Bruce Winfield Van Saun: No, I would say what is interesting is a lot of folks thought that First Republic built the business based on giving away cheap credit. And then and that is how they people in the door. I think we turned that script upside down that eventually the offering that First Republic had was kind of white glove service unparalleled banking experience and we can handle all your banking needs deposits, investments, and loans. But in a higher rate environment and with a lot of those mortgages now sitting on JP Morgan's books, there was not the same demand for lending. And what we are really pleased about is that the strength of the relationships of the private bankers is allowed customers to come over and they trust the bankers, they trust our platform, they find it attractive. And so we have led with deposits and investments And we are only of late starting to see a loan demand pick up. And so I would think that you know, over time, we wanna stay with that formula. The Deposit is very attractive. Investments off balance sheet, fee revenue is very attractive. Loans attract capital, but you have got to have a balance sheet, you have got to support your customers for their needs. I think we could probably settle into a you know, 60% to 70% LDR as where the ultimate kind of framework will sit for the private bank. And so that means there is gonna be some catch up loan growth. And, you know, some of those some of those mortgages are gonna be need to be refinanced and so there will be more loan demand there. And as we really focus on the business sector and PEVC companies. I think those continued growth there and as the deal flow cycle picks up, there will be more line utilization and things like that. So I do think there is a little bit of momentum at this point behind loans, but I do not see it really getting to something that exceeds 70%.

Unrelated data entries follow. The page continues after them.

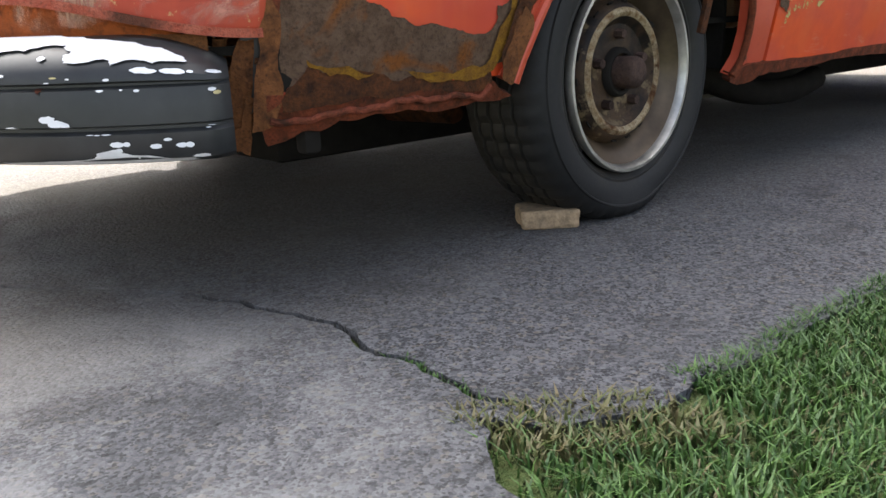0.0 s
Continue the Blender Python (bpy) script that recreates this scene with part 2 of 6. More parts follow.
def wood_mat(name, a, b):
    t = Tree(name)
    g = t.noise(18, 5, 0.6, (1, 1, 0.06))
    f = t.noise(160, 4, 0.6, (1, 1, 0.05))
    ran = t.n.new("ShaderNodeObjectInfo").outputs["Random"]
    col = t.mix(t.math("ADD", t.math("MULTIPLY", t.step(g, 0.3, 0.7), 0.6), t.math("MULTIPLY", ran, 0.4)), a, b)
    col = t.mix(t.step(f, 0.55, 0.75, 0.0, 0.45), col, a)
    col = t.mix(t.step(t.noise(9, 2, 0.4, (1, 1, 0.6)), 0.68, 0.74, 0.0, 0.7), col, tuple(k * 0.4 for k in a))
    return t.done(col, 0.85, 0, f, 0.4, 0.002, 0.25)


def brick_wall_mat(name, a, b, mortar, sx=0.225, sz=0.075):
    """Bricks far off. Plain box mapping by the wall's own x and z."""
    t = Tree(name)
    mp = t.n.new("ShaderNodeMapping")
    mp.inputs["Rotation"].default_value = (radians(90), 0, 0)
    t.l.new(t.co, mp.inputs["Vector"])
    br = t.n.new("ShaderNodeTexBrick")
    t.l.new(mp.outputs[0], br.inputs["Vector"])
    br.inputs["Color1"].default_value, br.inputs["Color2"].default_value, br.inputs["Mortar"].default_value = (*a, 1), (*b, 1), (*mortar, 1)
    for k, v in (("Scale", 1.0), ("Brick Width", sx), ("Row Height", sz), ("Mortar Size", 0.008)):
        br.inputs[k].default_value = v
    n = t.noise(3, 4)
    col = t.mix(t.step(n, 0.3, 0.7, 0.0, 0.45), br.outputs["Color"], tuple(x * 0.6 for x in a))
    return t.done(col, 0.9, 0, br.outputs["Fac"], 0.4, -0.006, 0.2)


ORANGE = paint_orange()
BLACK = paint_black("flaking_black_paint", 0.68, 0.70, None, False, ((0.4, 0.34, 0.2), (0.55, 0.5, 0.36)), -0.1)
BLACK_FLAKED = paint_black("badly_flaked_black_paint", 0.51, 0.525, None, True)
BLACK_BELT = paint_black("black_paint_flaked_at_the_belt", 0.63, 0.645, (1.06, 1.075, 1.10, 1.16, 0.14))
BLACK_BOX = paint_black("flaking_black_roof_paint", 0.63, 0.645, dull=0.36)


def lid_paint():
    """Old black paint worn to grey, with long white flakes and a dirty film."""
    t = Tree("weathered_roof_lid_paint")
    n, m, f = t.noise(20, 7, 0.72, (0.4, 1, 1), 0.8), t.noise(4, 5, 0.6), t.noise(90, 5, 0.7)
    grey = t.mix(t.step(m, 0.3, 0.7), (0.03, 0.032, 0.035), (0.10, 0.103, 0.108))
    grey = t.mix(t.step(f, 0.5, 0.78, 0.0, 0.5), grey, (0.2, 0.2, 0.195))
    rim = t.step(t.axis(2), 1.819, 1.823, 0.055, 0.0)
    flake = t.step(t.math("SUBTRACT", t.math("ADD", t.math("MULTIPLY", n, 0.75), t.math("MULTIPLY", m, 0.25)), rim), 0.512, 0.548)
    grey = t.mix(t.math("MULTIPLY", rim, 15.0), grey, (0.008, 0.01, 0.014))
    col = t.mix(flake, grey, (0.6, 0.6, 0.58))
    col = t.mix(t.step(t.noise(30, 5, 0.7), 0.62, 0.65), col, (0.02, 0.02, 0.02))
    return t.done(col, t.step(flake, 0, 1, 0.7, 0.85), 0, t.math("ADD", t.math("MULTIPLY", flake, -0.6), t.math("MULTIPLY", f, 0.3)), 0.5, 0.002, 0.15)


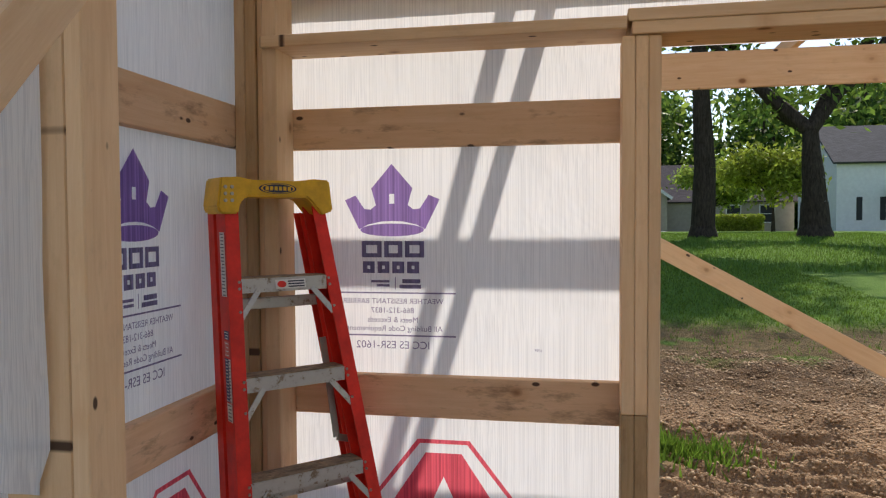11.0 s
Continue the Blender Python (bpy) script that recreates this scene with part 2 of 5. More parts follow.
def height(x, y):
    x, y = np.asarray(x, float), np.asarray(y, float)
    g = grassy(x, y)
    r = outside(x, y)
    clods = (0.04 * rumple(x, y, 1.5, 6) + 0.13 * rumple(x, y, 6, 30)) * (1 - 0.85 * g)
    clods = clods * (0.65 + 0.35 * smooth(0.0, 1.5, r) - 0.4 * smooth(0.5, 1.5, y) * smooth(-3, -1, x))
    near = smooth(26, 16, np.hypot(x, y))
    mound = 0.22 * np.exp(-(((x + 5.2) / 1.4) ** 2 + ((y - 1.0) / 2.2) ** 2)) * (1 - g)
    trench = -0.13 * np.exp(-(((x + 0.35) / 0.35) ** 2 + ((y + 2.0) / 0.75) ** 2))
    # pit and bank shaped to darken a strip that the sun leaves lit
    pit = -0.20 * np.exp(-((((x + 0.95) / 0.75) ** 2 + ((y + 2.25) / 0.42) ** 2) ** 2)) + 0.09 * np.exp(-(((x + 1.15) / 0.75) ** 2 + ((y + 1.55) / 0.26) ** 2))
    along, across = 0.485 * x + 0.875 * y, 0.85 * x - 0.5 * y + 0.12 * np.sin(0.9 * y)
    tread = 0.0
    for c, half, amp in ((-1.0, 0.2, 0.022), (-1.58, 0.26, 0.034), (-2.4, 0.24, 0.03), (-3.15, 0.26, 0.036), (-3.9, 0.24, 0.034), (-4.6, 0.22, 0.026)):
        w = np.exp(-(((across - c) / half) ** 4))
        tread = tread + w * (0.55 * amp * np.tanh(2.0 * np.sin(78 * along + 16 * np.abs(across - c) + 3 * c + 1.6 * rumple(x, y, 1.8, 4))) - 0.03)
    tread = tread * smooth(-0.9, -1.5, x) * smooth(-6.6, -6.0, x) * (1 - g) * smooth(-0.4, 0.1, rumple(x, y, 1.0, 3.0) + 0.1 + 0.4 * smooth(-0.5, 0.5, y))
    tread = tread + 0.03 * np.sin(30 * (y + 0.2 * x)) * smooth(1.0, 1.4, x) * smooth(3.2, 2.6, x) * smooth(1.5, 1.8, y) * smooth(3.2, 2.8, y)
    heap = 0.13 * np.exp(-(((x - 0.35) / 0.6) ** 2 + ((y + 3.5) / 0.7) ** 2))
    edge = np.interp(y, (-16.0, -2.8, -0.8, 1.5, 3.5, 7.3, 24.0), (-4.2, -5.3, -6.0, -6.5, -6.9, -7.4, -9.0))
    off_drive = smooth(edge - 0.3, edge + 0.45, x)
    return base_height(x, y) + ((clods + tread + mound) * off_drive + heap + trench + pit) * near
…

Brendan Coughlin: Only thing I would add is think about from a balance sheet strategy standpoint, the private bank right now is a net liquidity contributor to the top of the house. If you look at the lendability of the deposits, it is strong in between 60% and 70%, and we are lending at 50%. So is that tightens a little bit to Bruce's point and gets into the LDR of 60% to 70%, I think that would be spot on the top of sort of a self funding dynamic the private bank where it is not drawing down liquidity from retail or anything else. it is still self funding. And I and I expect that to continue into the medium term. Right. Perfect. Thank you.

Christopher McGratty: And then more of a modeling question. The earning asset growth linked quarter Q1 to Q2, any reason that would not be about the same for next quarter? Thanks.

Aunoy Banerjee: Yes. it is Manan here, But I would say think about it: It depends on how deposit growth goes, how loan growth comes in. So I do not think it should change that much. And if you look at our full year guide on lending, our average lending growth, are in the range on that side.

Bruce Winfield Van Saun: Although, would say that there was a bit of pull forward on loan growth for reasons we have talked about earlier in the call that kind of kept it a bit higher. So, you know, can just look at the NII guide in Q3 and it is a little less. it is, you know, 2.5% to 3.5 and we printed over 4% this quarter. So anyway, it will reflect that dynamic that I think loan growth is a little less and that is for a number of reasons. You know, Ted talked about the private capital and we talked about CRE repayments coming in Q3 So those some of the factors to consider. Great. Thanks so much.

Operator: Thank you. And for our final question, we will go to the line of Matt Breese from Stephens. Please go ahead. Good morning. Thanks for taking my questions. Just a follow-up there. Should we infer from your comments particularly around the NII guide, loan growth for the year will be above your 2026 guide and just curious to what extent, Bruce, I know you just discussed some offsets there, but I am curious on the whole Yes. Go ahead, Aunoy.

Aunoy Banerjee: Yes. I would say if you think about it, had some good loan growth this quarter and it was a pull forward as Bruce mentioned. But if you take the average of the loan growth that is what we for the full year, I think we will probably slightly be ahead of what we had guided in January. Think spot loan growth will depend on how fourth quarter ends, etcetera. But I would say on the average side, we would be slightly ahead versus our January guide.

Bruce Winfield Van Saun: Yep. And, you know, that is a good point, Aunoy, is that the average was bolstered by having more loan growth earlier in the year. So I am not sure that the spot changes a huge amount. So when you think about how do we get to the high side and above the high side of the range that volume is big driver of that. I think the we said that we thought that the NIM would approach $3.25, that is still a check. And so really having more loan growth in the first half of the year is very helpful to drive NII higher.

Analyst: Got it. And then thinking about the margin longer term, Aunoy, when you model it out, how much longer might we see fixed asset repricing benefits to the NIM? And I am particularly focused on 2028, just given if you roll the clock back 5 years, in 2023, you saw kind of loan yield spike for the industry. But thinking we start to roll out of some of those in 2028, I am curious if you see that in your model as well and what the impacts might be.

Aunoy Banerjee: Yes. I think if you look at it 2027 as we go it in the guide page, if you start to think of it, it is it is still going up a point or so in the quarter and it goes up, and it obviously depend on the steepness of the curve. Generally, what we see is roughly $3 billion to $5 billion between securities and loans getting repriced, and generally comes at a spread of 60 to 75 basis points. So I think that will continue in 27. And 2028 as we go through it. Obviously, some of those repricing starts to the volume starts to come down. But I would say it would still continue into 2028 in the-- probably at reduced levels.

Bruce Winfield Van Saun: Reduced levels. Yeah. Yeah. Leave it there. Thanks for taking my questions. Sure. I think that brings us to the end of the questions. Appreciate everybody dialing in today and your interest and support. And everybody have a great day. Take care.

Operator: That concludes today's conference call. Thank you for your participation. You may now disconnect.